Data handling is discussed in detail in the User's Reference Guide that is included with your TI computer. You may refer to the topic, "File Processing." In the TI-99/4 book, the pages are 144 to 162. In the TI-99/4A book, the pages are 11-118 to 11-136.

There are only two kinds of variables in TI BASIC, A or A(X) for numeric and A$ or A$(X) for string. You do not need to worry about integer or floating-point numbers.
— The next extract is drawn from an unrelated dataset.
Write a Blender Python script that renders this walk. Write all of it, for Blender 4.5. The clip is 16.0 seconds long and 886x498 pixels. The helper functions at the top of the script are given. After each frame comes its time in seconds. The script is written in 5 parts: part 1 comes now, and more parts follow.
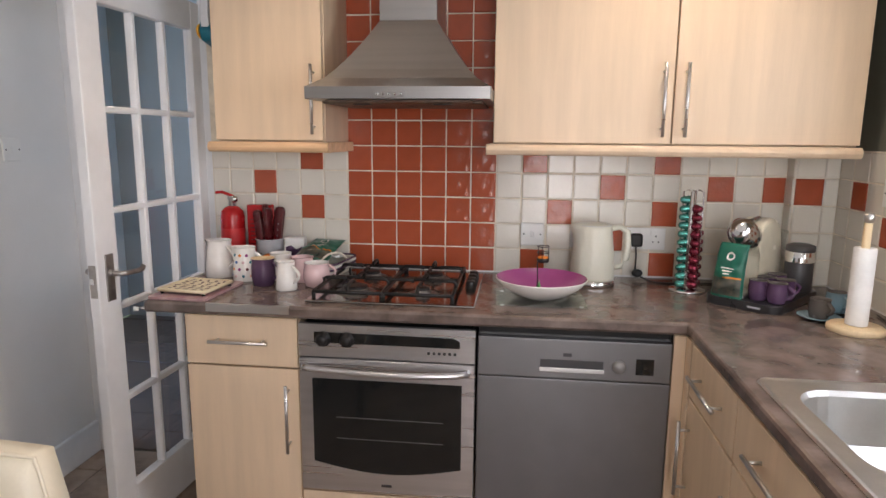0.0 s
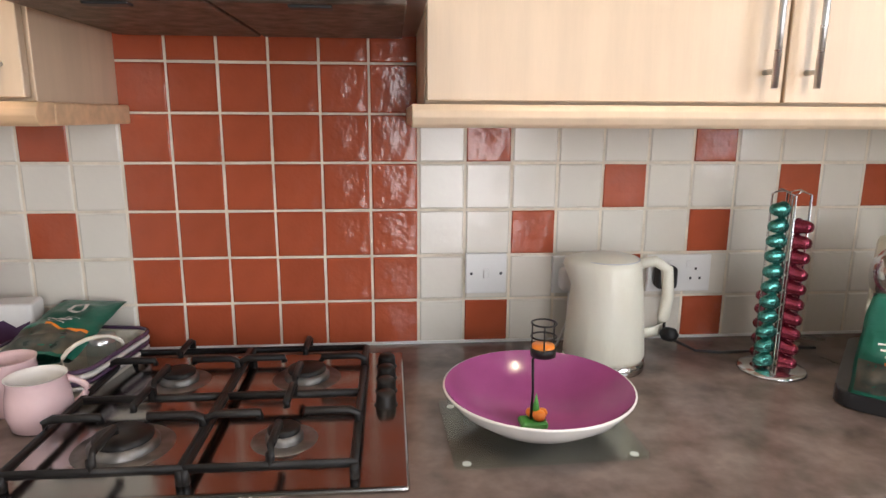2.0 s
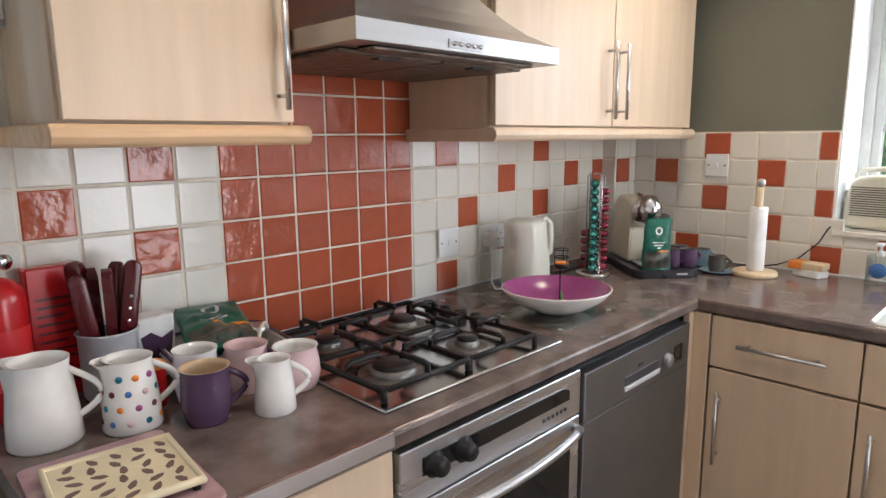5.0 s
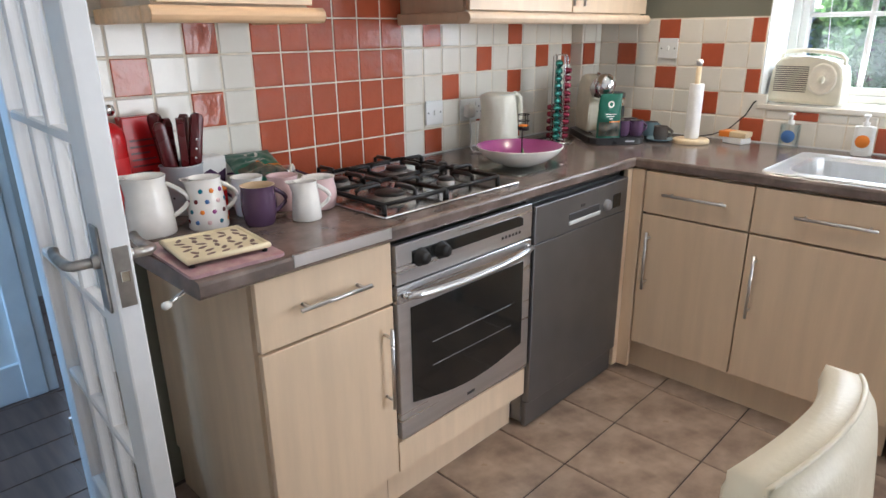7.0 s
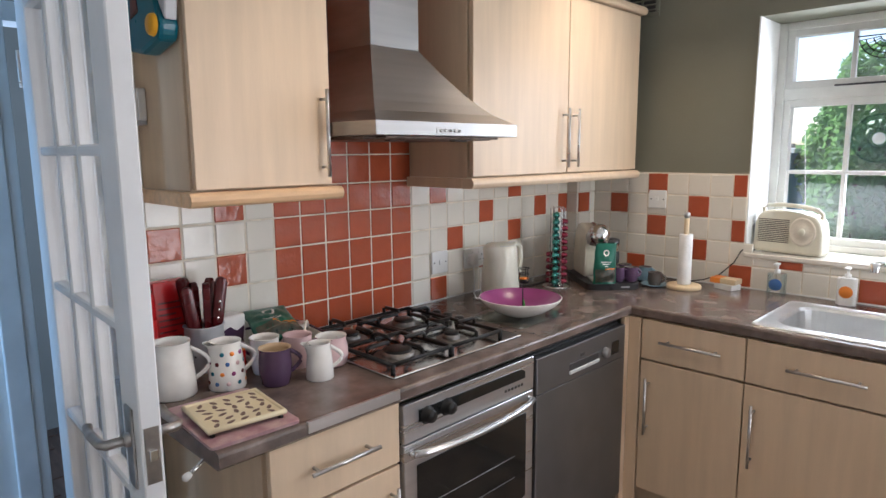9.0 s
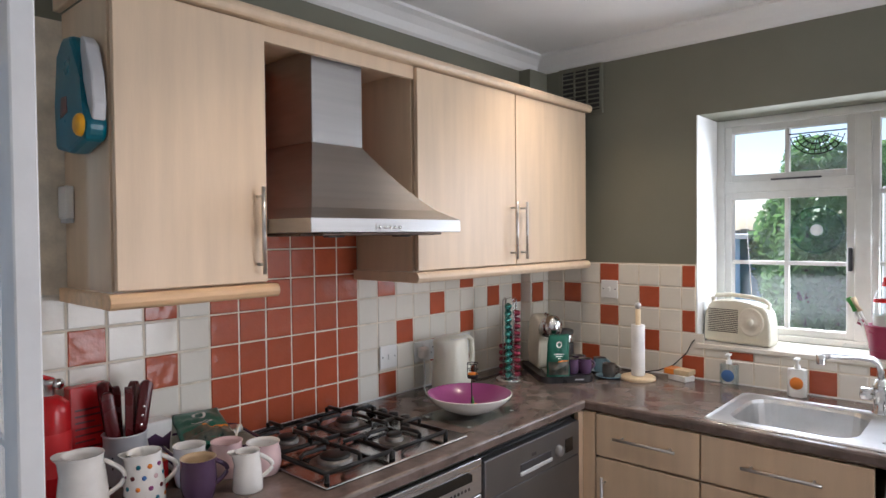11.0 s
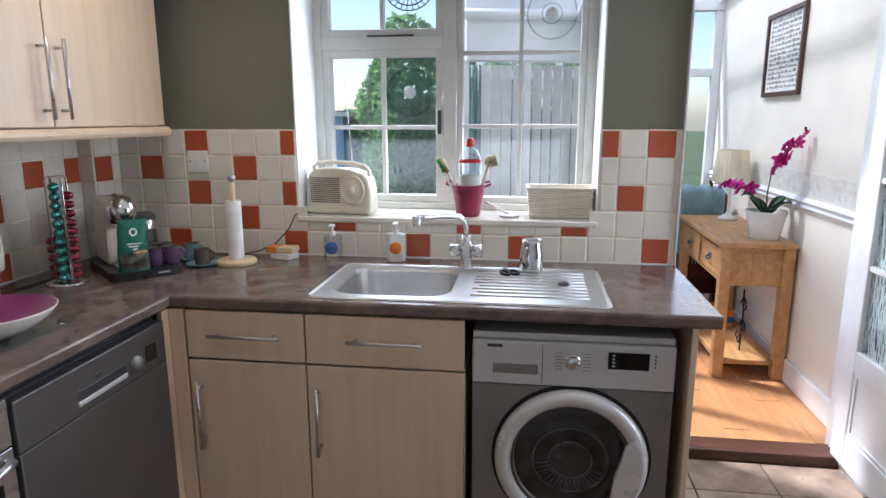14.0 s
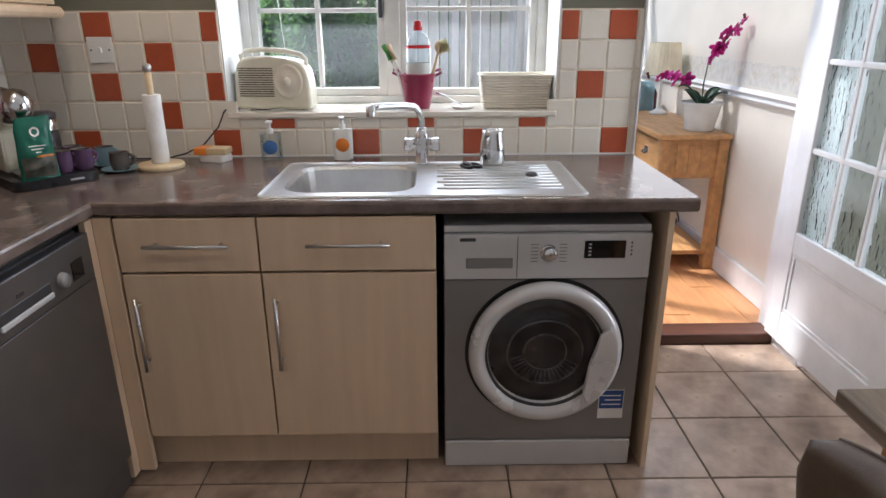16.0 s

Unlike the Commodore computers, the TI will accept null strings. You may specify a null string by setting the variable C$ = "" or reading in data;

200 DATA 3,4.5,,X
210 READ A,B,C$,D$

Saving Simple Variables

Only in DISPLAY mode do you need to specify delimiters in quotes. If you specify INTERNAL, it is easier to handle data. A sample program to save the variables A, B, and C$ is:

100 OPEN #2 : "CS1",INTERNAL, OUTPUT,FIXED
110 PRINT #2:A,B,C$

When you are using the program later and want to read the variables, use this procedure:

200 OPEN #3 : "CS1",INTERNAL, INPUT,FIXED
210 INPUT #3 : A,B,C$

By the way, you may number your devices anything you want, from #1 to #255, inclusive. You may even use OPEN #X + 5 if you have previously defined X.

On A Disk

The procedure is the same as with cassette except for the device name:

100 OPEN #2 : "DSK1.TEST", INTERNAL,OUTPUT,FIXED
110 PRINT #2 : A,B,C$

The Disk Memory System manual that comes with the Disk Controller describes "File Processing" on pages 29-41 and presents several sample programs.